This is quite a topic. To begin with, compare and contrast the following five quotes.
(1) Bryan Caplan quotes Harford on peer sanctions/ostracism for "acting white":
[A]s long as African Americans remain disadvantaged and clustered together in ghettos, a black student who studies hard is acquiring the ability to escape from poverty, crime, and deprivation - and from those around him. That may not be popular. People don't like to see their friends developing escape plans; even the option to escape makes us nervous.
[There are] analogues of "acting white" in communities as diverse as the British working class (that certainly matches my experience at school), Italian immigrants in Boston's West End, the Maori of New Zealand, and... Japan's lowest caste.
(2) Caplan adds:
This all sounds great, until you realize that there are plenty of cultures that don't work this way! Jewish immigrants from Eastern Europe were part of the working class when they arrived. But almost all of the social pressure in Jewish culture was to do well in school and make a better life, not remain in the working class. The same goes for earlier waves of Asian immigration. Japanese-American gardeners of the sixties encouraged the next generation to do well in school and move up; that's why I've haven't heard anyone talk about a "Japanese gardener" for twenty years, even though they were ubiquitous when I was a kid.

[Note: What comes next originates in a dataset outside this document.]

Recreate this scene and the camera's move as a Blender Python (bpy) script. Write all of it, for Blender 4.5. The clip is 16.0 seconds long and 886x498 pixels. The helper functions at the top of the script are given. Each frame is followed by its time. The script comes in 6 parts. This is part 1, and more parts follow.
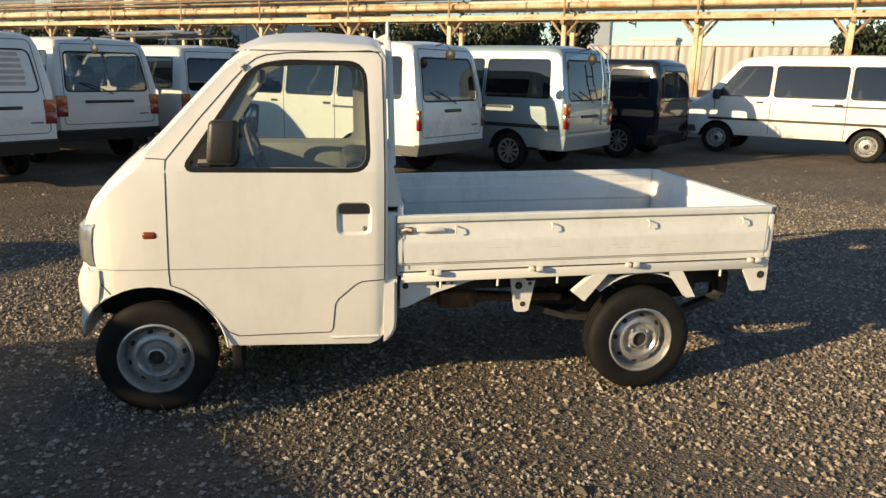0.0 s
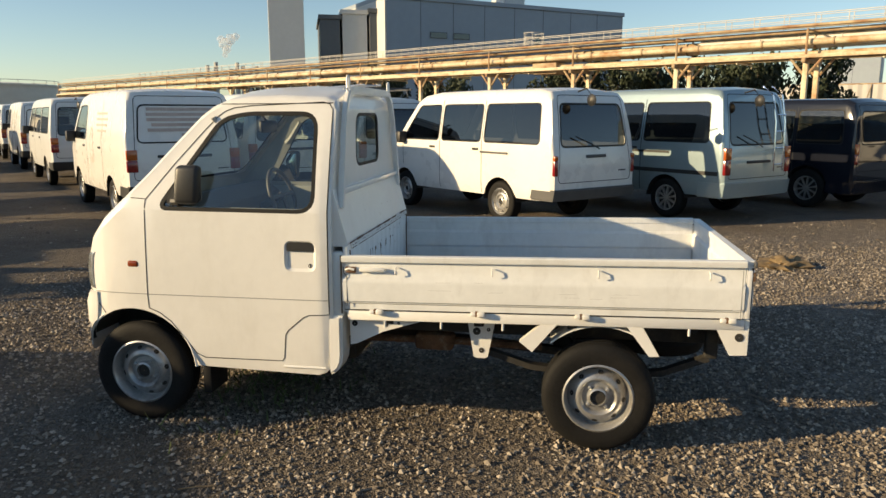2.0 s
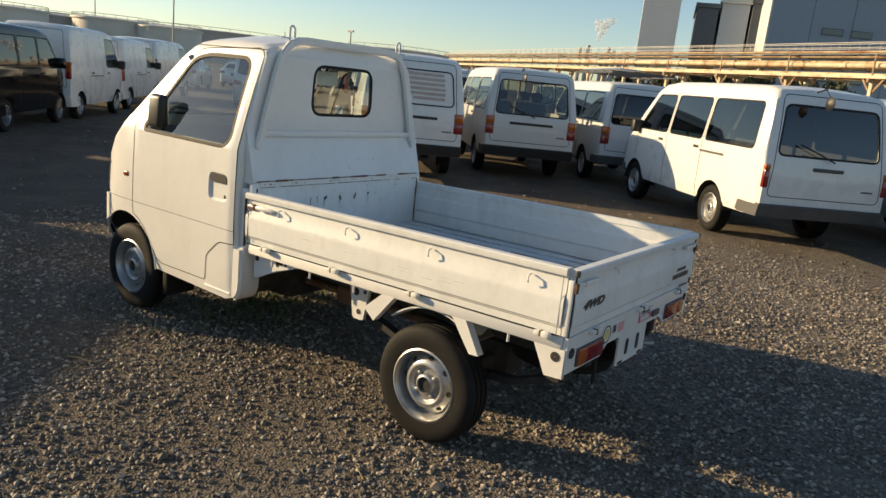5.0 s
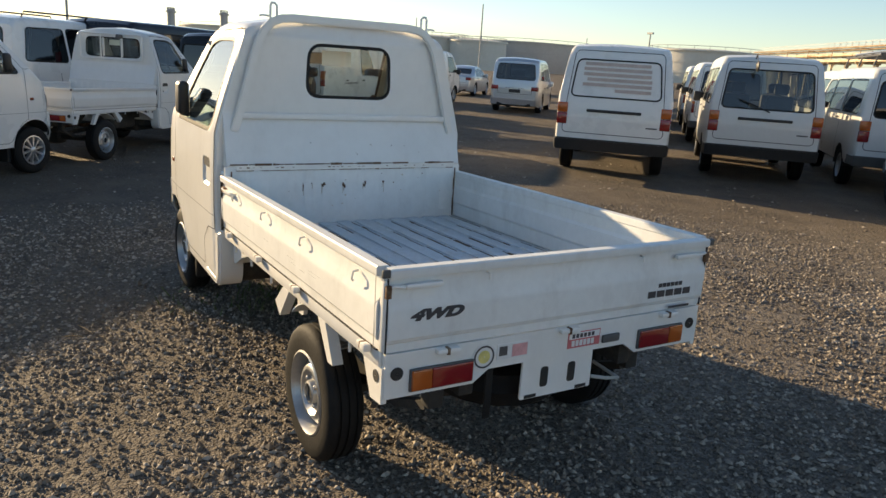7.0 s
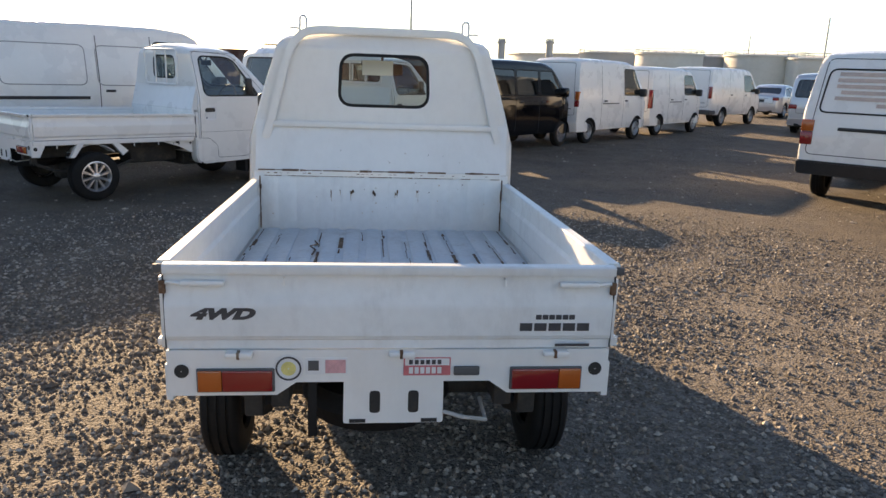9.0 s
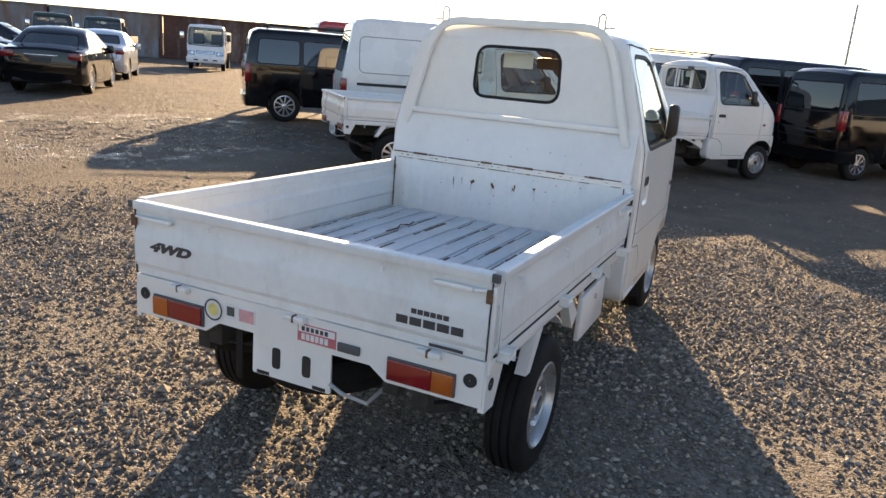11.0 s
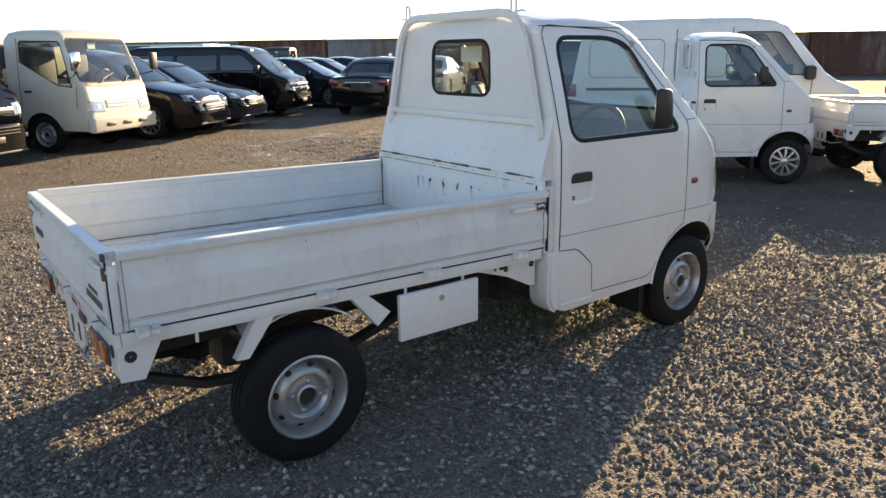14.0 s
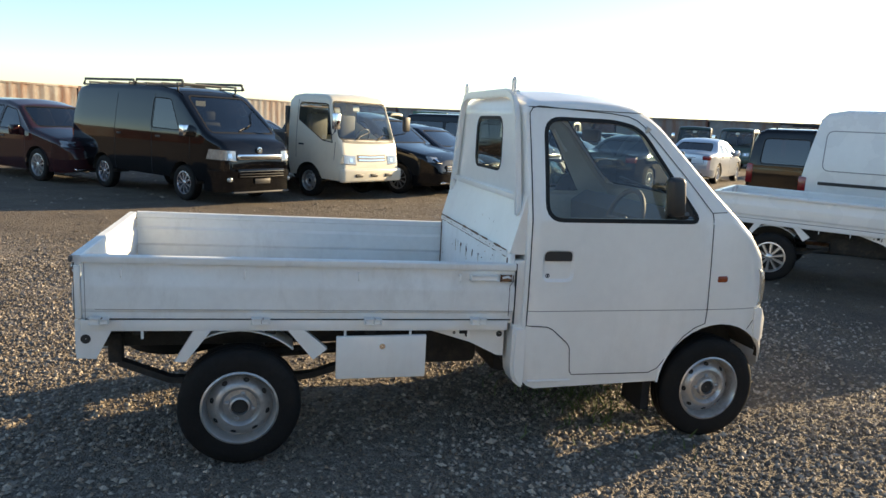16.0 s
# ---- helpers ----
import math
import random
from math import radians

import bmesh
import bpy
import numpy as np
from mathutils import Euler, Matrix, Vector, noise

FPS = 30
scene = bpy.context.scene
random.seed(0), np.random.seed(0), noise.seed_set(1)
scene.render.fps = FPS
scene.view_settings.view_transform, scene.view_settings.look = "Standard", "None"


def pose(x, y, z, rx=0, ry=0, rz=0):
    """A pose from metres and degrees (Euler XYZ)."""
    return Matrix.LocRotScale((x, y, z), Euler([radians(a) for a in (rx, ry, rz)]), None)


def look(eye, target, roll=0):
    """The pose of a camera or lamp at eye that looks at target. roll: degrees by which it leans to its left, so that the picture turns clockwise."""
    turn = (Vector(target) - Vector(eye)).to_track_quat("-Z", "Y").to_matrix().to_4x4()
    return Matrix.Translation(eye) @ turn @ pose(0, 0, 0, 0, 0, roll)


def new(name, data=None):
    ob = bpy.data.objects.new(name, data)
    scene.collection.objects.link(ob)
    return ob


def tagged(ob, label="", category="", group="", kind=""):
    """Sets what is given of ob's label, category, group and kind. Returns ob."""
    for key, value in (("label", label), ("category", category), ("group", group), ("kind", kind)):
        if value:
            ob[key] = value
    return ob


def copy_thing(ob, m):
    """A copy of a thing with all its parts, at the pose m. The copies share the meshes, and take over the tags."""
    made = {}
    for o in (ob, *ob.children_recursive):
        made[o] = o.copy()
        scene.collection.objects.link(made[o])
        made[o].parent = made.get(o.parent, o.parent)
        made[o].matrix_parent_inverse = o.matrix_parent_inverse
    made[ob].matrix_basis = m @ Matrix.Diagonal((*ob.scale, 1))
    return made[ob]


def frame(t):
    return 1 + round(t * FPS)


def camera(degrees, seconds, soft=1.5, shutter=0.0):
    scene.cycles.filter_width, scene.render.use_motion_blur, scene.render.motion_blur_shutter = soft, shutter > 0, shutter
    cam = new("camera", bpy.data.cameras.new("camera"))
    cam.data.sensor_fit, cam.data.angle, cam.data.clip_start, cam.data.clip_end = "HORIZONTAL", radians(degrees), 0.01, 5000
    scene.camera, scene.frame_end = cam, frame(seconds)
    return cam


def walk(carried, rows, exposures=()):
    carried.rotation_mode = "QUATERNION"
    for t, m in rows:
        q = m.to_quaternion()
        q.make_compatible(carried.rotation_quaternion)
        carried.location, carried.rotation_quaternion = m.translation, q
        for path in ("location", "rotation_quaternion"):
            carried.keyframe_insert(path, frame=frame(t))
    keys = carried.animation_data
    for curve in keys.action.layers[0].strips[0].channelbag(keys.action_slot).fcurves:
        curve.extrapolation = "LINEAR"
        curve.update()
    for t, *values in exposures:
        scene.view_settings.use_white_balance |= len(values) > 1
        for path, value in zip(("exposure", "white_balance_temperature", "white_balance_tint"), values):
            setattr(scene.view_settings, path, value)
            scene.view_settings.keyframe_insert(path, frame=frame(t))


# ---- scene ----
cam = camera(62.4, 16.0)
PATH = [
    (0, (-0.399, -4.012, 1.585), (-0.083, -2.095, 1.111), 1.2),
    (0.5, (-0.037, -4.005, 1.585), (0.202, -2.071, 1.138), 1.8),
    (1, (0.306, -4.096, 1.591), (0.314, -2.139, 1.181), 0.4),
    (1.5, (0.631, -4.118, 1.588), (0.464, -2.16, 1.212), 0.7),
    (2, (0.972, -4.085, 1.605), (0.661, -2.142, 1.243), 0.0),
    (2.5, (1.305, -4.127, 1.597), (0.813, -2.227, 1.214), -0.3),
    (3, (1.641, -3.989, 1.58), (0.988, -2.152, 1.133), -0.1),
    (3.5, (1.991, -3.859, 1.593), (1.265, -2.055, 1.126), -0.4),
    (4, (2.36, -3.721, 1.61), (1.484, -1.983, 1.149), -0.5),
    (4.2, (2.485, -3.629, 1.609), (1.554, -1.918, 1.156), 1.5),
    (6.3, (3.597, -2.205, 1.563), (2.108, -0.959, 1.084), 1.8),
    (6.5, (3.648, -2.049, 1.572), (2.095, -0.892, 1.07), 0.5),
    (7, (3.698, -1.63, 1.557), (2.038, -0.63, 1.064), 3.7),
    (7.5, (3.787, -1.213, 1.54), (2.023, -0.379, 1.102), 0.4),
    (8, (3.849, -0.831, 1.536), (1.994, -0.227, 1.097), -1.5),
    (8.5, (3.9, -0.463, 1.536), (1.995, -0.059, 1.077), -0.6),
    (9, (3.996, -0.097, 1.536), (2.064, 0.116, 1.064), 2.1),
    (9.5, (3.971, 0.262, 1.507), (2.032, 0.249, 1.019), 1.4),
    (10, (3.91, 0.613, 1.533), (2.003, 0.312, 1.014), -1.4),
    (10.2, (3.893, 0.765, 1.543), (2.01, 0.343, 1.018), -0.0),
    (12.3, (3.147, 2.178, 1.542), (1.594, 0.999, 1.097), 0.5),
    (12.5, (3.054, 2.28, 1.542), (1.527, 1.064, 1.108), -1.8),
    (13, (2.856, 2.631, 1.553), (1.427, 1.296, 1.131), -0.9),
    (13.5, (2.594, 2.878, 1.526), (1.286, 1.435, 1.074), -0.1),
    (14, (2.305, 3.08, 1.541), (1.149, 1.531, 1.026), -0.7),
    (14.5, (2.039, 3.325, 1.543), (1.14, 1.606, 1.059), -0.3),
    (15, (1.7, 3.471, 1.547), (0.964, 1.651, 1.166), -0.6),
    (15.5, (1.417, 3.733, 1.552), (0.784, 1.867, 1.208), 1.1),
    (16, (1.083, 3.898, 1.564), (0.606, 1.985, 1.224), 2.9),
]
walk(cam, [(t, look(eye, target, roll)) for t, eye, target, roll in PATH], [(0, 0.56, 6850, 8), (4, 0.53, 6950, 9), (7, 0.86, 6950, 11), (9, 1.36, 7150, 18), (12.5, 1.58, 7300, 17), (14.5, 1.42, 6950, 12), (16, 1.33, 6700, 9)])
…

(3) Cf. Russell Arben Fox's communitarian perspective:
Read the church's "Black Value System" that Rev. Wright and TUCC uses, and see how he connects the disavowal of middleclassness to a disavowal of the meritocratic (and thus always at least potentially elitist and nonparticipatory and undemocratic) values which hold sway in a capitalist state like our, a state determined above all to discover the most talented individuals out there, and enable (and encourage) them to professionally and socially make lifestyle choices so as to seal themselves off from the rest of their community.
(4) From the linked PDF:
The highest level of achievement for any Black person must be a contribution of substance to the strength and continuity of the Black Community.

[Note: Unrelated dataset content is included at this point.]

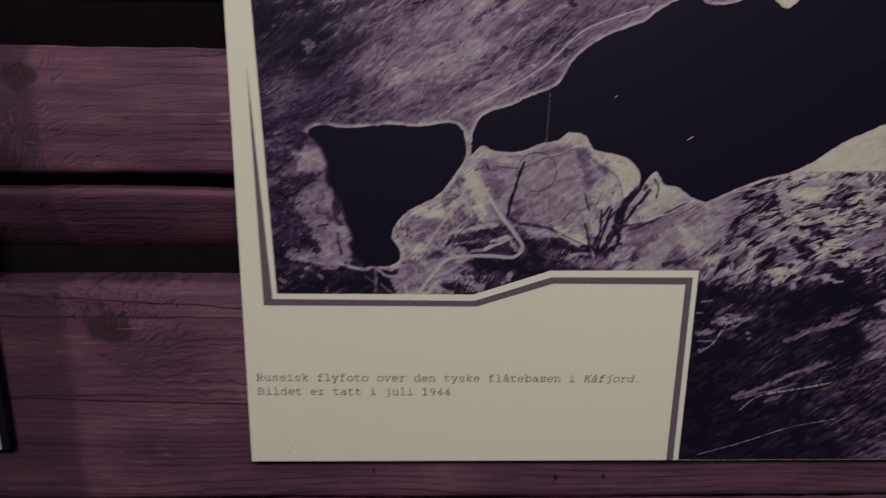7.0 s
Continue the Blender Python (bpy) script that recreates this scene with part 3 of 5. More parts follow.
DELTA_C = [
    (0.12, 0.198, 0.122, 0.206, 2, 0.82), (0.121, 0.19, 0.125, 0.182, 2, 0.7), (0.125, 0.181, 0.123, 0.172, 3, 0.6),
    (0.135, 0.183, 0.138, 0.177, 2.2, 0.88), (0.153, 0.182, 0.173, 0.201, 1, 0.6), (0.168, 0.225, 0.176, 0.209, 3, 0.6),
    (0.14, 0.147, 0.154, 0.156, 2, 0.7), (0.179, 0.215, 0.188, 0.204, 2, 0.75), (0.19, 0.187, 0.203, 0.192, 2, 0.75),
    (0.187, 0.183, 0.192, 0.185, 1, 0.7), (0.207, 0.186, 0.21, 0.182, 2, 0.7), (0.211, 0.202, 0.231, 0.195, 3, 0.6),
    (0.228, 0.194, 0.237, 0.191, 1, 0.5),
]
CRAG_A = [
    (0.436, 0.238, 0.452, 0.242, 5, 0.9), (0.424, 0.226, 0.444, 0.23, 6.1, 0.85), (0.381, 0.193, 0.405, 0.202, 5, 0.5),
    (0.378, 0.181, 0.398, 0.173, 5, 0.5), (0.413, 0.189, 0.425, 0.197, 4, 0.62), (0.418, 0.177, 0.442, 0.174, 5, 0.6),
    (0.474, 0.189, 0.503, 0.18, 4, 0.6), (0.481, 0.222, 0.497, 0.214, 4, 0.55), (0.505, 0.218, 0.53, 0.21, 6.1, 0.55),
    (0.433, 0.21, 0.449, 0.214, 3, 0.5), (0.464, 0.234, 0.484, 0.23, 3, 0.55), (0.519, 0.189, 0.539, 0.193, 4, 0.6),
    (0.374, 0.16, 0.398, 0.152, 3, 0.55), (0.498, 0.234, 0.537, 0.231, 3, 0.03), (0.429, 0.189, 0.442, 0.181, 5.1, 0.05),
]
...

(5) Cf. H.E. Baber's The Multicultural Mystique:
White privilege is the privilege of self-invention. Immigrants and members of ethnic minorities do not have that luxury. Even when they are not locked out of the mainstream by discrimination and economic disadvantage, multiculturalist notions of authenticity, role obligation and group loyalty dog them.
Communitarianism creeps me out. It's so oppressive to discourage people from developing their own talents or pursuing their own dreams; to bind them forever to whatever local "community" they happened to be born into -- however parochial, intolerant, and limiting.

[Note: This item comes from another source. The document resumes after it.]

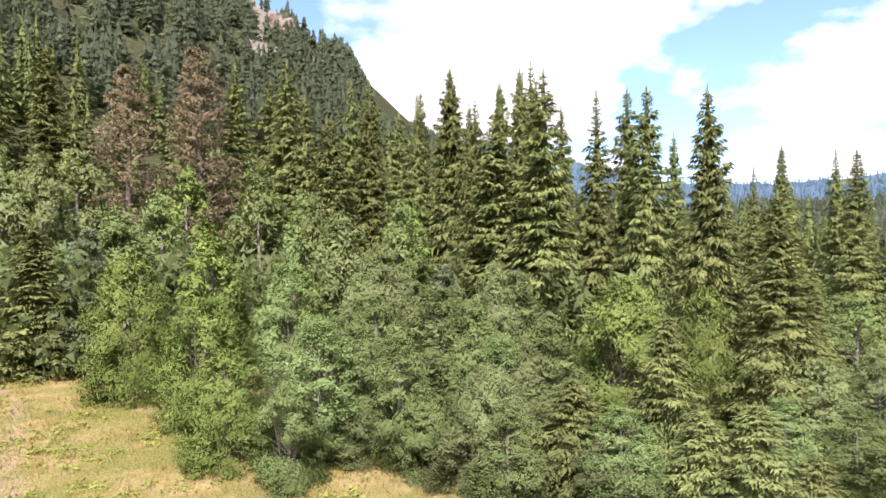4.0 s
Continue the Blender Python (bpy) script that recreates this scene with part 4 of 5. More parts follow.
birches = [(broadleaf_model("birch_tree", "pale grey-green young birch with light trunk", "birch tree", 81 + k, 14.0, 7.0, 0.02, 78, 26000, 0.16, "egg", (BIRCH_LEAF, GREY_LEAF, BIRCH_LEAF)[k], BIRCH_BARK), True) for k in range(3)]
birches += [(broadleaf_model("birch_tree", "pale grey-green young birch with light trunk", "birch tree", 91 + k, 14.0, 7.0, 0.03, 60, 11000, 0.27, "egg", (BIRCH_LEAF, WILLOW_LEAF, GREY_LEAF)[k], BIRCH_BARK), False) for k in range(3)]
bushes = [(broadleaf_model("willow_bush", "rounded bright green willow bush in the meadow", "bush", 101 + k, 10.0, 9.0, 0.03, 84, 38000, 0.15, "dome", WILLOW_LEAF, BARK, 5), True) for k in range(3)]
greys = [(broadleaf_model("grey_willow", "grey-green leafy willow thicket", "bush", 111 + k, 8.0, 7.0, 0.02, 60, 26000, 0.135, "dome", (GREY_LEAF, BIRCH_LEAF, GREY_LEAF)[k], BARK, 5), True) for k in range(3)]
yellows = [(broadleaf_model("aspen_tree", "tall green aspen with ragged crown", "tree", 121, 18.0, 8.0, 0.05, 96, 40000, 0.18, "egg", YELLOW_LEAF, BARK), True)]

ALL_SPRUCES = (HILL_SPRUCES, RIDGE_SPRUCES, ROAD_SPRUCES, EAST_SPRUCES, SOUTH_SPRUCES, WEST_SPRUCES, WEST_RIDGE, WEST_NEAR)
plant(sapling, SAPLING, 8.0, 5.6, "young spruces", 197)
plant(sparse, SPARSE_SPRUCES, 22.0, 6.6, "spruces of the valley", 196)
plant(garden, GARDEN_SPRUCE, 14.0, 6.4, "spruces of the valley", 198)
plant(broad, MEADOW_SPRUCES, 18.0, 9.2, "spruces of the meadow", 199)
for i, rows in enumerate(ALL_SPRUCES):
    plant(spruces_hi, [r for r in rows if r[2] > 12 and 50 <= r[1] < 68], 22.0, 5.9, "spruces of the valley", 200 + i)
    plant(spruces_near, [r for r in rows if r[2] > 12 and r[1] < 50], 24.0, 7.4, "spruces of the valley", 205 + 20 * i)
    plant(spruces_lo, [r for r in rows if r[2] > 12 and r[1] >= 68], 26.0, 7.4 if i == 4 else 6.3, "spruces of the valley", 210 + i)
    plant(young if i in (4, 7) else dark_young, [r for r in rows if r[2] <= 12], 10.0, 4.8, "young spruces", 220 + i)
plant(pines, HILL_PINES + SOUTH_PINES, 20.0, 8.0, "pines among the spruces", 240)
plant(browns, BROWN_PINES, 28.0, 9.6, "browning pines", 241)
plant(bushes, MEADOW_BUSHES, 10.0, 8.6, "willow bushes of the meadow", 242)
for i, rows in enumerate((BIRCHES, BIRCHES2, BIRCHES3, BIRCHES4, BIRCHES5)):
    plant(birches, rows, 14.0, 7.0, "birches", 250 + i)
plant(yellows, ASPENS, 18.0, 8.0, "aspens by the house", 261)
plant(greys, THICKET, 9.0, 7.0, "thicket by the meadow and road", 262)
plant(greys, WILLOWS, 8.0, 6.2, "willow thicket", 260)


def retire(models):
    for model, _ in models:
        for o in [model, *model.children_recursive]:
            bpy.data.objects.remove(o)


for kind in (sparse, dark_young, spruces_near, spruces_hi, spruces_lo, young, broad, garden, sapling, pines, browns, birches, bushes, greys, yellows):
    retire(kind)


# ---------------------------------------------------------------- the wooded slopes
def blob_tree(seed, count, size):
    q = leafy_sprays(crown_lobes(12.0, 8.0, seed, 0.1, 16, "egg"), count, size, seed)
    return loose(q)


def scatter(name, shapes, place, mat, label):
    """One mesh of many distant trees: place holds x, y, z, height scale, width scale, turn, tone."""
    rnd = np.random.RandomState(5)
    which = rnd.randint(0, len(shapes), len(place))
    vs, fs, ns, tone, base = [], [], [], [], 0
    for k, (v, f, *soft) in enumerate(shapes):
        sel = place[which == k]
        if not len(sel):
            continue
        c, s = np.cos(sel[:, 5])[:, None], np.sin(sel[:, 5])[:, None]
        x = (v[None, :, 0] * c - v[None, :, 1] * s) * sel[:, 4:5] + sel[:, 0:1]
        y = (v[None, :, 0] * s + v[None, :, 1] * c) * sel[:, 4:5] + sel[:, 1:2]
        z = v[None, :, 2] * sel[:, 3:4] + sel[:, 2:3]
        vs.append(np.stack([x, y, z], -1).reshape(-1, 3))
        if soft:
            m = soft[0]
            ns.append(np.stack([m[None, :, 0] * c - m[None, :, 1] * s, m[None, :, 0] * s + m[None, :, 1] * c, np.repeat(m[None, :, 2], len(sel), 0)], -1).reshape(-1, 3))
        fs.append((f[None] + (np.arange(len(sel)) * len(v))[:, None, None]).reshape(-1, 3) + base)
        tone.append(np.repeat(sel[:, 6], len(v)))
        base += len(sel) * len(v)
    v, f, tone = np.concatenate(vs), np.concatenate(fs), np.concatenate(tone)
    me = bpy.data.meshes.new(name)
    me.vertices.add(len(v))
    me.vertices.foreach_set("co", v.reshape(-1).astype(np.float32))
    me.loops.add(3 * len(f))
    me.loops.foreach_set("vertex_index", f.reshape(-1).astype(np.int32))
    me.polygons.add(len(f))
    me.polygons.foreach_set("loop_start", np.arange(0, 3 * len(f), 3, dtype=np.int32))
    me.materials.append(mat)
    me.update(calc_edges=True)
    if ns:
        me.normals_split_custom_set_from_vertices(np.concatenate(ns).tolist())
    at = me.attributes.new("tree_tone", "FLOAT", "POINT")
    at.data.foreach_set("value", tone.astype(np.float32))
    return tagged(new(name, me), label, "forest", kind="stuff")


INNER_AT = (0, 14, 24, 40, 60, 75, 100, 112, 150, 205, 222, 236, 250, 262, 300, 330, 345, 360)
INNER_R = (90, 94, 104, 116, 112, 92, 100, 54, 50, 84, 92, 120, 112, 82, 76, 90, 90, 90)
CAP_AT = (0, 45, 55, 60, 66, 100, 108, 120, 130, 230, 250, 258, 290, 300, 340, 360)
CAP_EL = (60, 60, 20, 11, 9, 4.5, 8, 40, 60, 60, 14, 9, 9.5, 30, 60, 60)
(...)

I'm so incredibly grateful to be where I am now, to have the opportunity to dedicate my life to the discipline of philosophy; I can't even begin to imagine being nearly so happy doing anything else. The academic philosophical community is the first to which I've felt that I truly belong. But if I had been born a Maori, if my skin were a darker shade, then suddenly I would have been obliged to remain with my ethnic community instead? *shudder*
That's not to defend any kind of egoism, of course. I certainly think we ought to care about more than just our own self-interest, and strive to make the world a better place. But there are any number of ways to do that, some of which may be better or worse suited to our individual talents and temperaments. The world is a big place, and we needn't limit our attention to the little corner of it that we're born into. Utilitarian benevolence sits better with liberalism than communitarianism, it seems to me.
Moreover, I'm not even a pure individualist. I think that self-chosen communities can matter a great deal, and their collective achievements may even outweigh the individual interests of their members. But this only holds insofar as the members endorse it; unchosen communities are not automatically trumps.
So, count me in favour of meritocracy and the upward-mobility (though not the crass materialism) of "middleclassness". Count me in favour of "elitism", understood as the claim that some ways of life are better than others, tempered by the cosmopolitan insistence that the best forms of life not be closed to anyone merely due to the circumstances of their birth. (Sadly, this demand is yet to be met. Much more still needs to be done to enable humanity. But entrenching class divisions in the name of "solidarity" is not the place to start. We should want as many people as possible to join the creative classes -- to vacate the working class and its culture, not hold people there and reinforce it.) Count me in favour of liberalism.